Very interesting article. SSRN (H/T Legal Theory Blog)

Professor Richard Primus of Michigan considers BHO and JGR’s flubber of the Constitutional Oath as a means to justify why departures from the text of the Constitution are permitted, and thus why the District of Columbia should be entitled to representation in Congress.


And from the paper:

    Constitutional expectations are intuitions about how the system is supposed to work. They arise from a combination of experience, socialization, and principle. Obviously, Americans do not all share a single, precisely defined set of expectations. Indeed, conflicts among rival sets of expectations help to account for many disagreements about constitutional law. Over a relatively broad domain, however, informed Americans share expectations about the rules of government. Those expectations are often closely related to the constitutional text, but the text does not always capture them precisely. On the contrary, our shared expectations go well beyond the strict textual requirements of the Constitution.


    The argument that the Act is unconstitutional has a reasonable basis. Article I, Section 2 says that the House of Representatives “shall be composed of Members chosen every year by the people of the several States.”29 The District of Columbia is not a state. Accordingly, the constitutional objection runs, admitting D.C. to the House would ignore the written requirements of Section 2. And that cannot possibly be acceptable.30 Yet this argument is not as tight as it seems, because our system for electing Members of Congress already—and uncontroversially—deviates from Section 2 on a regular basis. If we were more aware of those deviations, the argument that Section 2 requires excluding D.C. might have less weight. But like the practice of inserting the President’s name in the inaugural oath, our accustomed departures from the text of Section 2 have become well integrated into our constitutional expectations. We tend not to notice them.

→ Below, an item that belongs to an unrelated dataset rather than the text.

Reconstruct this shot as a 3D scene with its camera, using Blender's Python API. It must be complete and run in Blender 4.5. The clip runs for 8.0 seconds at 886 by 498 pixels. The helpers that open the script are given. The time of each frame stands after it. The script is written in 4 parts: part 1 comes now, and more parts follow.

    Suppose, however, that constitutional expectations were to shift on the issue of representation for D.C., just as they earlier shifted on the question of whether the Constitution requires the same racial equality regime in the District that it requires everywhere else. Suppose, in other words, that large majorities of American officials came to believe that our basic constitutional values demand letting the residents of Washington D.C. vote and be represented. A different set of textual readings would then seem natural. To be sure, the new received wisdom in American law would not necessarily be the one that I have suggested about the meaning of “composed.” Perhaps a different textual reconciliation would emerge. Or perhaps the prevailing explanation would not take the form of hard textualism at all. Constitutional lawyers might simply learn to shrug their shoulders at the mismatch between the language of Section 2 and the fact of representation for D.C., just as they now overlook the practice of letting criminal defendants waive jury trial. If pushed, they might say that mature respect for the constitutional text means reading it in a reasonable way rather than a crabbed and literal one. But one way or another, the text would not prohibit the practice.

I like Professor Primus. I met him at the Constitution in 2020 Conference and was very impressed by his work.  Definitely check out this article.